The “Girls in Science for Sustainable Development” Panel is now a flagship of the International Day of Women and Girls in Science Forum. The panel provides an opportunity for young change-makers and future shapers to share their vision as to how they can best utilise science to achieve the Sustainable Development Goals (SDGs).
Since its initiation in February 2018, the Panel has given hundreds of girls, from over 20 countries, the opportunity to gain core leadership training in community-building and advocacy, and to share their experiences and suggestions on how to achieve the SDGs by 2030.
The 2020 “Girls in Science 4 SDGs” High-Level Panel will be held at the United Nations Headquarters in New York on 11 February 2020.
The Royal Academy of Science International Trust (R.A.S.I.T) invites young leaders to share their best practices, vision for strategies, and applied science, to address how we might best position girls in science in order to achieve the SDGs at the local, national and international levels.
The 2020 “Girls in Science 4 SDGs” Panel will focus on:
Harnessing Renewable Energy for Sustainable Development
Energy is the golden thread connecting economic growth, increased social equity and an environment that allows the world to thrive. Development is enabled by energy and sustainable development requires sustainable energy. Improving energy access is critical for progress towards agreed global goals in all areas from poverty reduction, industrialisation, economic growth, health, to education. Efforts to increase energy access must also factor in climate change as encompassed in SDG 13 on climate action, as well as the 2015 Paris climate agreement.
Presentations in this area should focus on providing an overview of renewable energy to enable achieving sustainable development goals: Education, Health, Ending Poverty, Reducing inequality between societies and within communities, etc. Presentations should also present the case for how renewable energies represent both an environmental necessity and an economic opportunity.
Science education is of considerable importance to our achieving gender parity and the SDGs, as it’s typically the launchpad to a girl’s interest in science. Girls tend to be more motivated towards socially conscious careers. How can we better link science education and the SDGs?

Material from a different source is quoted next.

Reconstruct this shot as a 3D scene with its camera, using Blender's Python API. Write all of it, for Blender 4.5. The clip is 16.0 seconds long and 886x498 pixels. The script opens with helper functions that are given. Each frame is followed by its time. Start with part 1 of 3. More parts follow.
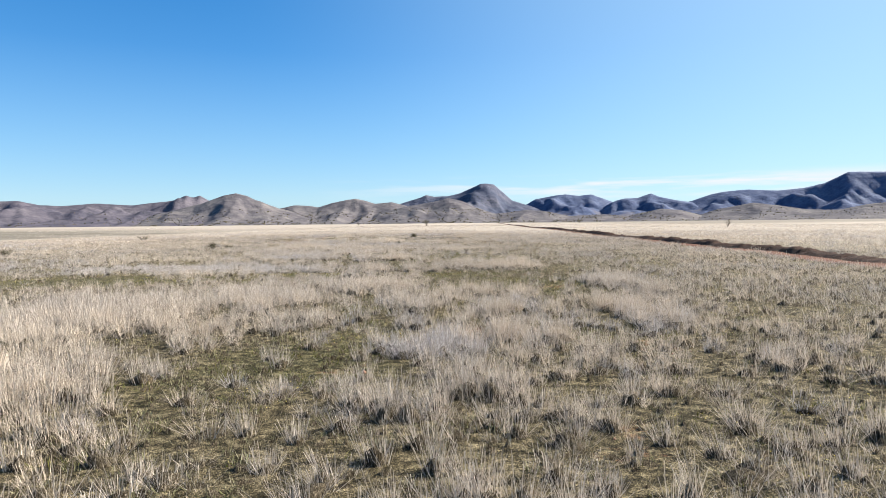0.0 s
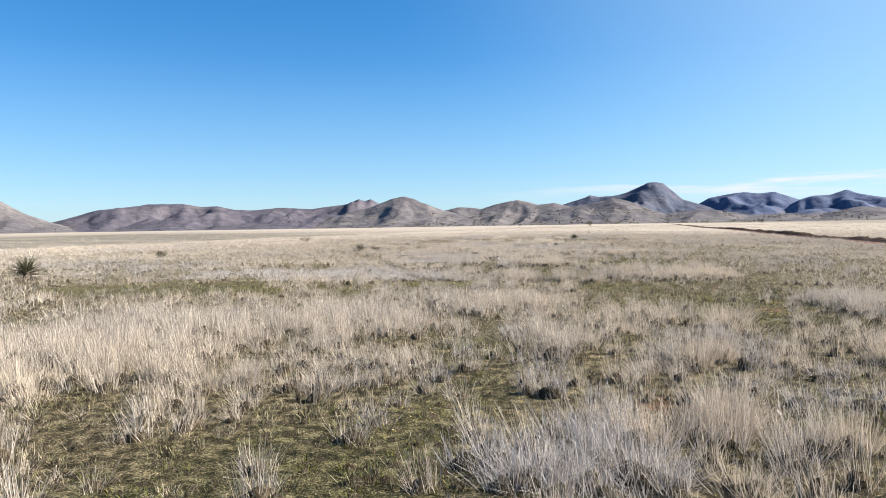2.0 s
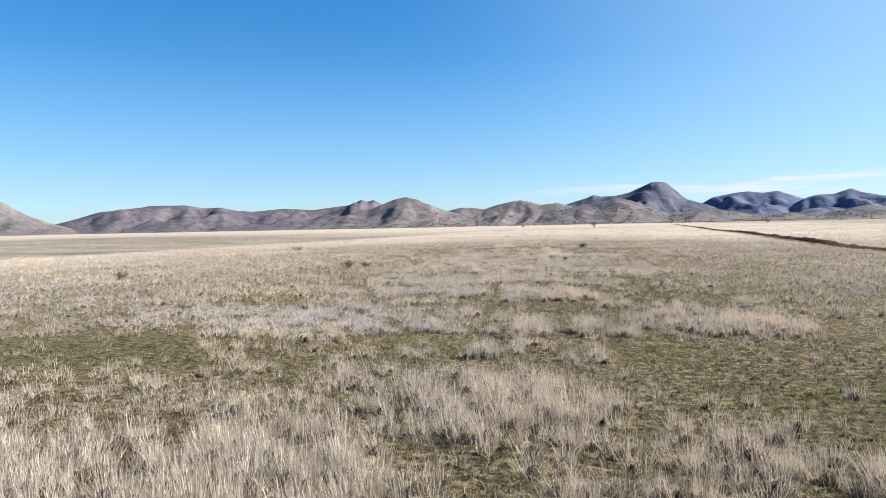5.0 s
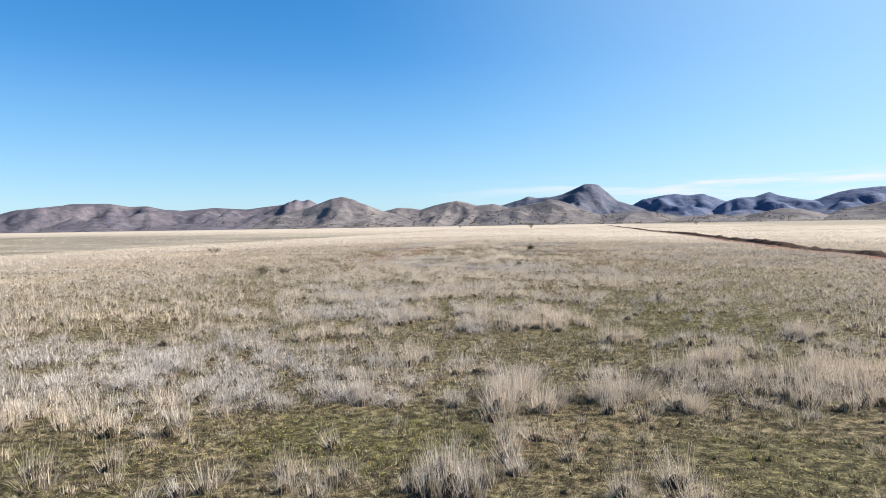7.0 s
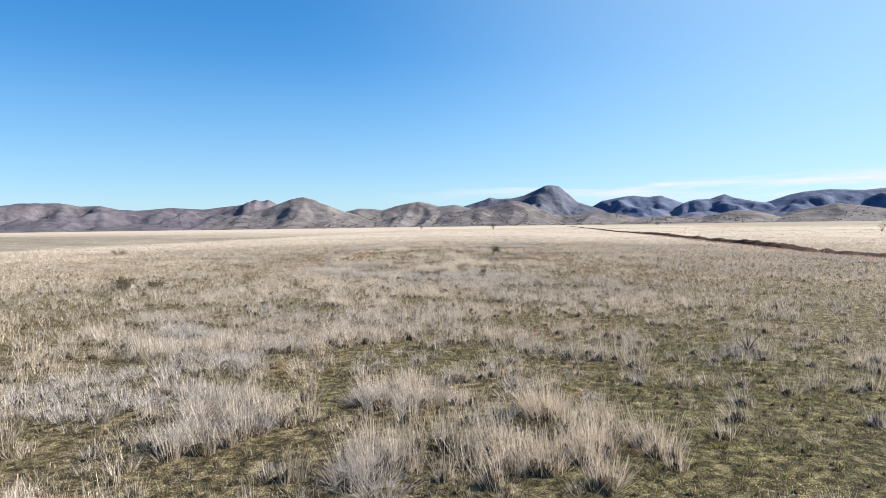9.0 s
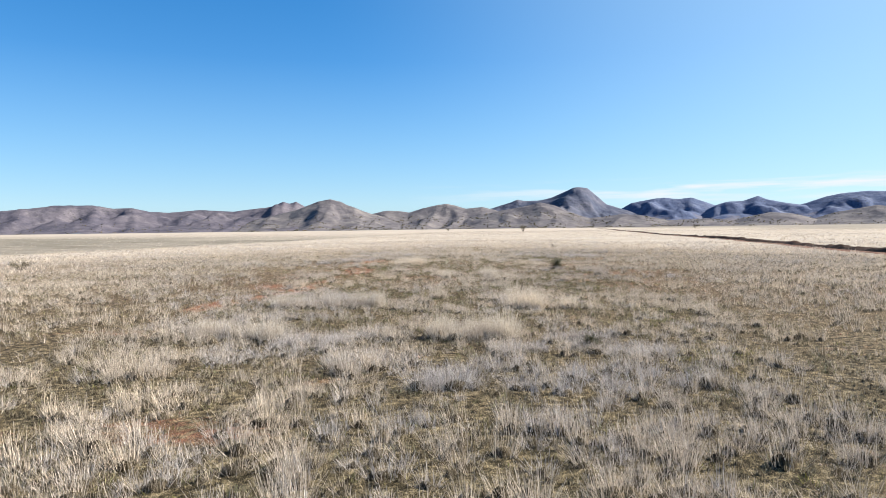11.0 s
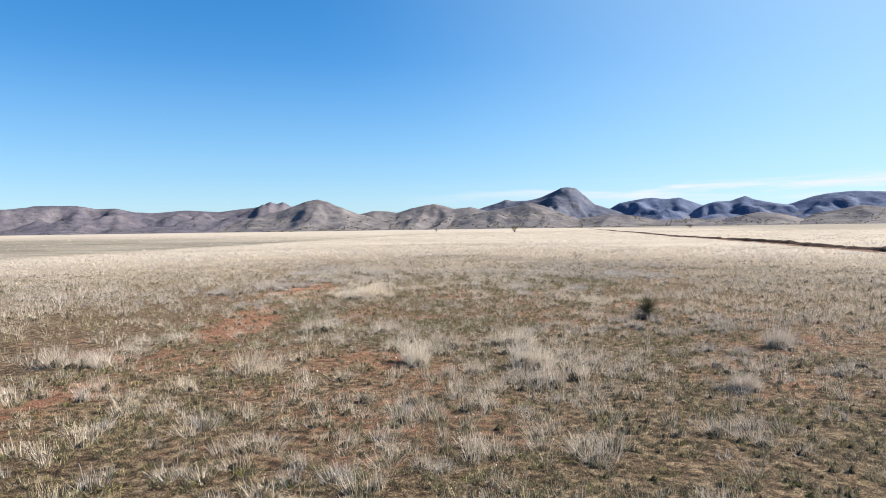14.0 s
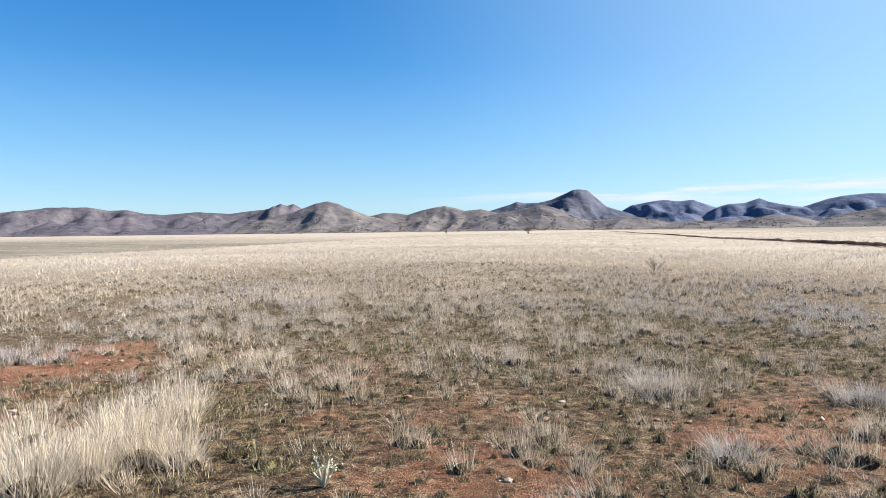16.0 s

Presentations in this area should focus on improving support for girls from underrepresented groups, refugees, those from rural areas, and those who have diffabilities. They may also reflect on how we can improve science education to better encourage science interest, increase retention, and promote lifelong learning. Presentations should also consider which skills will be vital and what support can be provided for youth to better support their transition from school to work.

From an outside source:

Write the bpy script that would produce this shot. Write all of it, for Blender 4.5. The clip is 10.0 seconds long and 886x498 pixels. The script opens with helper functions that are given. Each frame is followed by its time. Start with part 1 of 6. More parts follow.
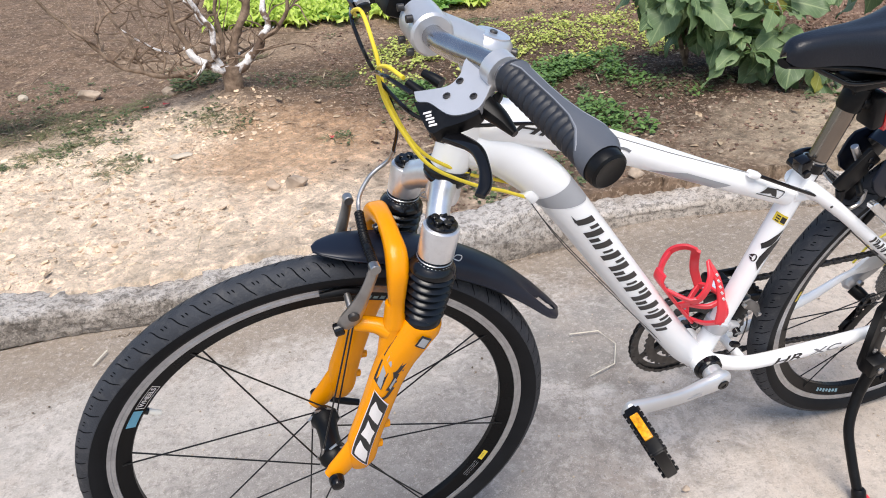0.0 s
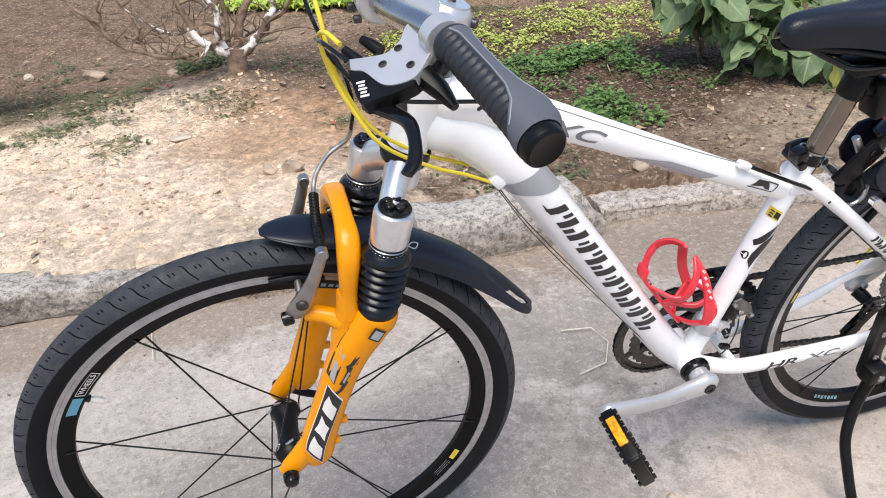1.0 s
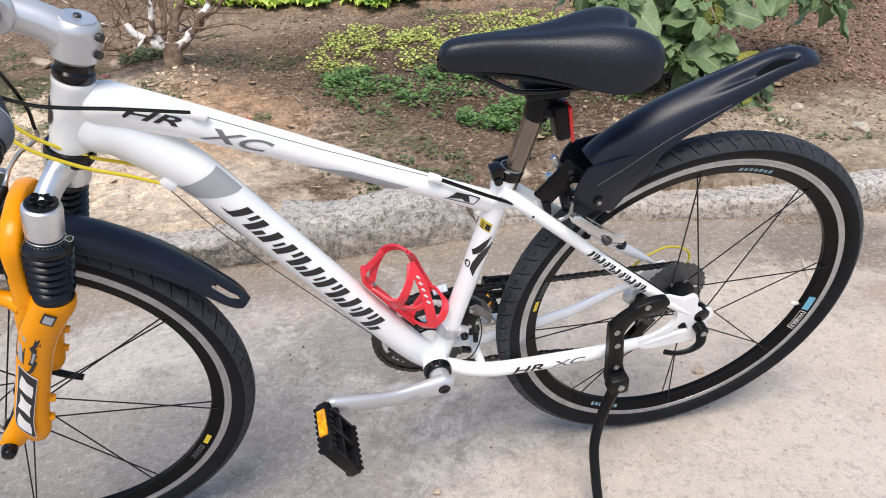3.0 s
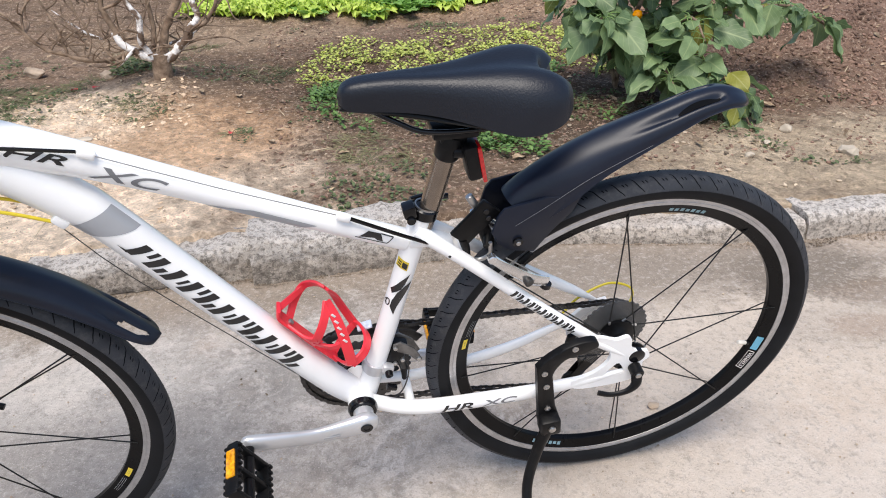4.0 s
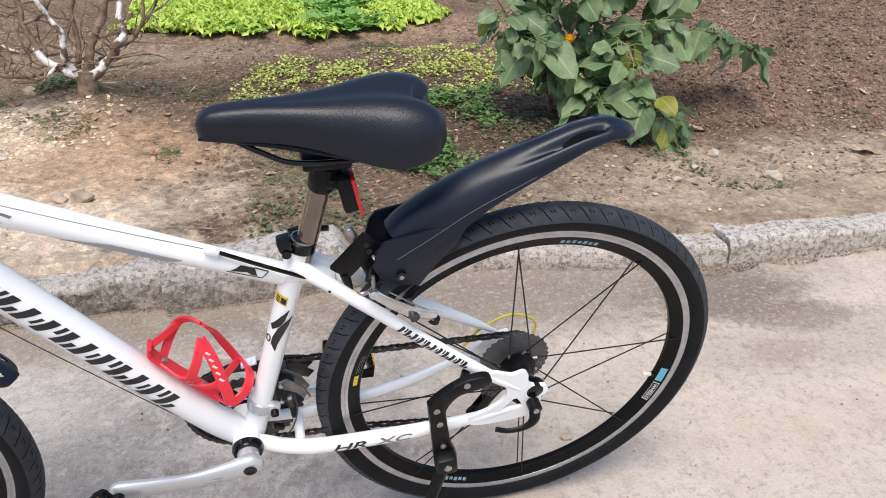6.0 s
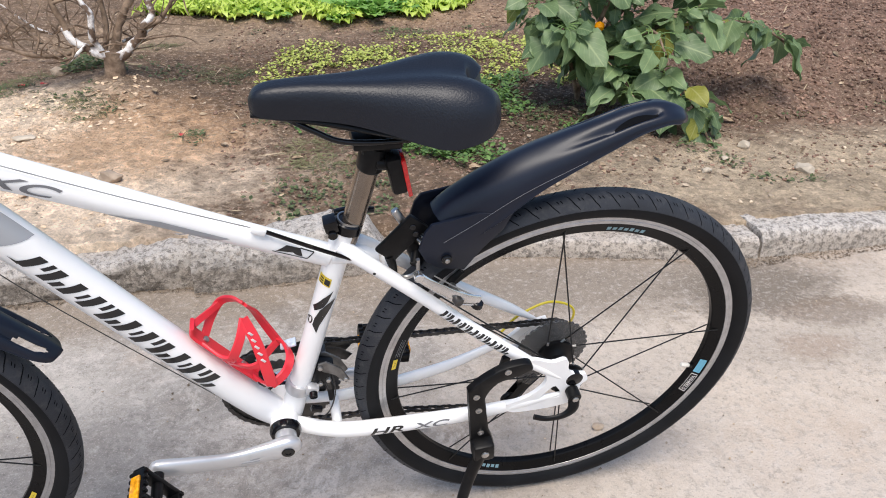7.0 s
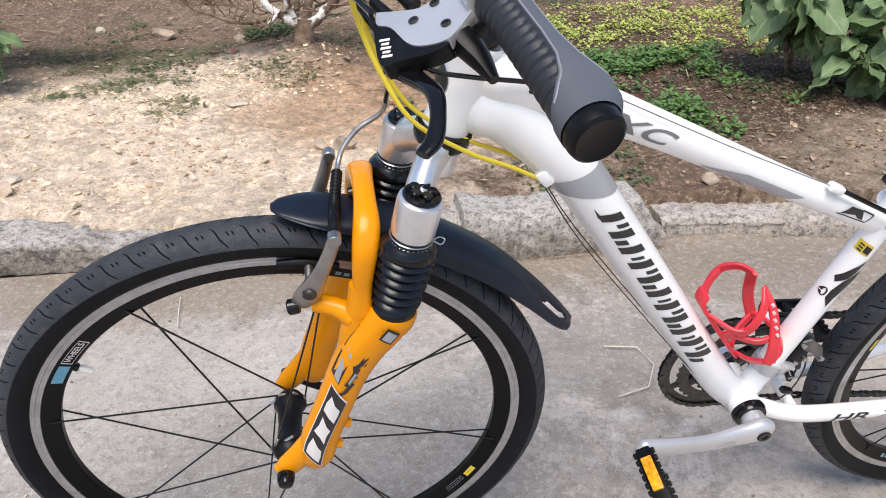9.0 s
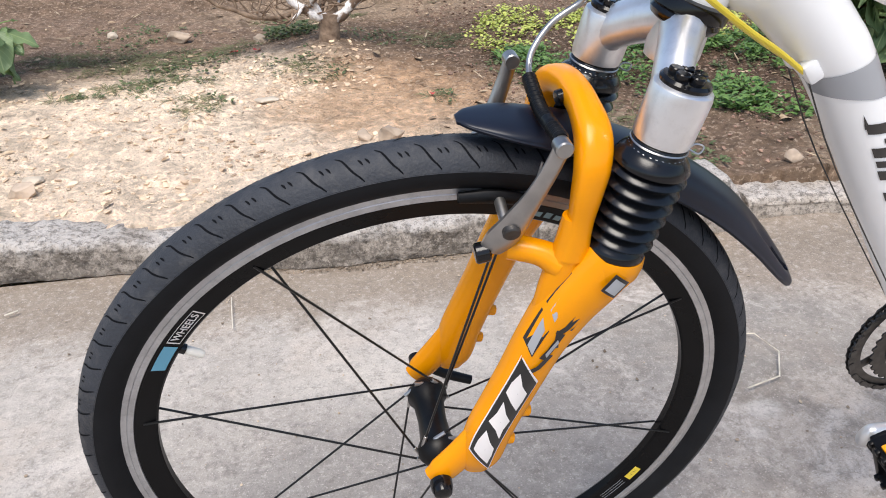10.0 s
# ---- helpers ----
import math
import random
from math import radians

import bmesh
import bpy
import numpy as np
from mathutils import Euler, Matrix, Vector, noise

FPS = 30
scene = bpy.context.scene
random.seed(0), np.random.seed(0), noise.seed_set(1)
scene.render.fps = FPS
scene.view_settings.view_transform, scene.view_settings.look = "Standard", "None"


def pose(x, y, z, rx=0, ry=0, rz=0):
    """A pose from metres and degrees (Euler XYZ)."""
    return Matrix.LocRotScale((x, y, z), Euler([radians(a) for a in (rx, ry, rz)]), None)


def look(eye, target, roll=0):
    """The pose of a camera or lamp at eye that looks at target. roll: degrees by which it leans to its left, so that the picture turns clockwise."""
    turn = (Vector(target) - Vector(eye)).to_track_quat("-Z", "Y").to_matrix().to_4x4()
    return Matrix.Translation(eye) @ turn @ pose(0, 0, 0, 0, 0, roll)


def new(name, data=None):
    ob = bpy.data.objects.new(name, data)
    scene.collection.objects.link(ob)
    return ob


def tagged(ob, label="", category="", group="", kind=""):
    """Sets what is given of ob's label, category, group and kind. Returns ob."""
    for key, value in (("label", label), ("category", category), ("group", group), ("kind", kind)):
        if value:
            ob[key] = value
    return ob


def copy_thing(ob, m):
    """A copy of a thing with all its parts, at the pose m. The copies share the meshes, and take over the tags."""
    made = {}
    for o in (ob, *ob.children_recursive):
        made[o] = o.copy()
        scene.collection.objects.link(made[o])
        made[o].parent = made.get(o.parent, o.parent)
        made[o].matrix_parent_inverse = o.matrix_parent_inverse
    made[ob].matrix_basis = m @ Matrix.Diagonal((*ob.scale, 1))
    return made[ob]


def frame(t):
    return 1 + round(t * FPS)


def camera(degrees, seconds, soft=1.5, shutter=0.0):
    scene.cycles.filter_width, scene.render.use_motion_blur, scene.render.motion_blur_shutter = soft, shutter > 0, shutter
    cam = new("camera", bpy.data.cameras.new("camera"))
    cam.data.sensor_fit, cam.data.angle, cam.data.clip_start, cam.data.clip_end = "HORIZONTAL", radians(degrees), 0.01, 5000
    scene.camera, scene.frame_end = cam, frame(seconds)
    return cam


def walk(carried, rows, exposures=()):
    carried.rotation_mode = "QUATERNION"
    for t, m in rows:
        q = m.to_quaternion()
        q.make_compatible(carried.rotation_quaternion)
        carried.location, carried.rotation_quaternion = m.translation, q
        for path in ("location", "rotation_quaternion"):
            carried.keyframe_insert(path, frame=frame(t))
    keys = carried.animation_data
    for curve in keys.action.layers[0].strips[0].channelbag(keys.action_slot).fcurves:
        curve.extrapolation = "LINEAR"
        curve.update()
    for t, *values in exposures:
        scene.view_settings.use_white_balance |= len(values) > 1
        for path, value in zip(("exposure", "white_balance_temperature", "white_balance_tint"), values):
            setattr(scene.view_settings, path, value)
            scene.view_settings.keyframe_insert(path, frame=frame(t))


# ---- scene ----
cam = camera(62.3, 10.0, soft=1.0)
PATH = [
    (0, (-0.039, -0.828, 1.057), (0.44, 0.859, 0.095), -4.0),
    (0.5, (-0.055, -0.835, 1.039), (0.43, 0.846, 0.071), -3.5),
    (1, (0.039, -0.8, 1.02), (0.467, 0.891, 0.042), -3.3),
    (1.5, (0.12, -0.769, 1.011), (0.492, 0.929, 0.023), -3.1),
    (2, (0.173, -0.858, 1.042), (0.523, 0.84, 0.045), -2.5),
    (2.5, (0.266, -0.939, 1.037), (0.633, 0.754, 0.037), -1.7),
    (3, (0.431, -0.957, 1.039), (0.821, 0.743, 0.06), -1.3),
    (3.2, (0.524, -0.948, 1.041), (0.903, 0.757, 0.066), -1.3),
    (4.3, (0.584, -0.941, 1.073), (0.923, 0.783, 0.118), -1.1),
    (4.5, (0.571, -0.939, 1.076), (0.906, 0.791, 0.13), -1.2),
    (5, (0.575, -0.934, 1.058), (0.939, 0.797, 0.125), -0.8),
    (5.5, (0.651, -0.922, 1.067), (1.078, 0.801, 0.146), 0.1),
    (5.7, (0.694, -0.922, 1.066), (1.148, 0.795, 0.146), 0.4),
    (6.8, (0.695, -0.908, 1.055), (1.15, 0.797, 0.114), 1.3),
    (7, (0.654, -0.903, 1.051), (1.078, 0.805, 0.102), 1.3),
    (7.5, (0.552, -0.898, 1.045), (0.904, 0.814, 0.073), 1.0),
    (8, (0.395, -0.891, 1.044), (0.689, 0.82, 0.052), 0.6),
    (8.5, (0.211, -0.854, 1.038), (0.501, 0.853, 0.036), 0.7),
    (9, (0.083, -0.717, 0.976), (0.365, 0.994, -0.02), 0.5),
    (9.5, (-0.017, -0.625, 0.881), (0.271, 1.095, -0.099), -0.4),
    (10, (-0.08, -0.57, 0.825), (0.22, 1.165, -0.122), -1.1),
]
walk(cam, [(t, look(eye, target, roll)) for t, eye, target, roll in PATH], [(0.0, 0.37), (2.0, 0.37), (3.0, 0.31), (4.5, 0.29), (7.0, 0.27), (8.5, 0.29), (9.5, 0.36), (10.0, 0.42)])

# ---- light: bright veiled sky, wide soft sun ----
SUN_EL, SUN_AZ = radians(64), radians(200)
world = bpy.data.worlds.new("sky")
scene.world = world
world.use_nodes = True
wn = world.node_tree
sky = wn.nodes.new("ShaderNodeTexSky")
sky.sky_type, sky.sun_disc, sky.sun_elevation, sky.sun_rotation = "NISHITA", False, SUN_EL, SUN_AZ
sky.dust_density, sky.air_density = 1.5, 1.0
wn.links.new(sky.outputs[0], wn.nodes["Background"].inputs[0])
wn.nodes["Background"].inputs[1].default_value = 0.15
sun_data = bpy.data.lights.new("sun", "SUN")
sun_data.energy, sun_data.angle, sun_data.color = 2.9, radians(35), (1.0, 0.935, 0.855)
sun = new("sun", sun_data)
sun_way = Vector((math.sin(SUN_AZ) * math.cos(SUN_EL), math.cos(SUN_AZ) * math.cos(SUN_EL), math.sin(SUN_EL)))
sun.matrix_world = look(sun_way * 20, (0, 0, 0))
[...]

Sustainable Agriculture & Technology (Agri-Tech)
Ever-increasing technology use across the agricultural supply chain demands a workforce with higher degree skills in science and entrepreneurship to facilitate the digital transformation of this sector. Women are currently underrepresented, yet the digital transformation of the agricultural sector presents endless opportunities to correct this. To change this trend, young women need to be inspired and encouraged to consider a future in Agri-Tech.
Presentations should focus on access to sufficient, sustainable and nutritious food. You could look into investment into science technology and robotics to improve agriculture. Or how we can use ICT skills, knowledge and innovations and apply these to both the “Smart Farm Model” and the Learning Program of the Agricultural and Technology Schools and Colleges. Or how developing an Agri-Tech learning module aligned to the science and digital technologies component of the school’s curriculum could help inspire girls in the classroom to realise the opportunities available to them. Another angle might be to consider the role of innovative volunteerism in creating sustainable solutions through Agri-Tech and youth wealth.
So, are you involved with any advocacy projects in these key areas that have been successful at achieving the SDGs in your community, and which could potentially be replicated in other countries around the world? Have you innovated, or do you advocate for, a sustainable technological solution, which could rapidly advance the attainment of the SDGs if more people had access to it or adopted its practice? Are you a young innovator or entrepreneur? Are you from an underrepresented group, a rural area, or are you differently abled? Please bring your talents to our Panel and share with us how we can better support you.
We are welcoming applications from all youth interested in creating positive change in our diverse global community to join us. To support your journey to our Panel, we can provide a recommendation for your independent visa applications.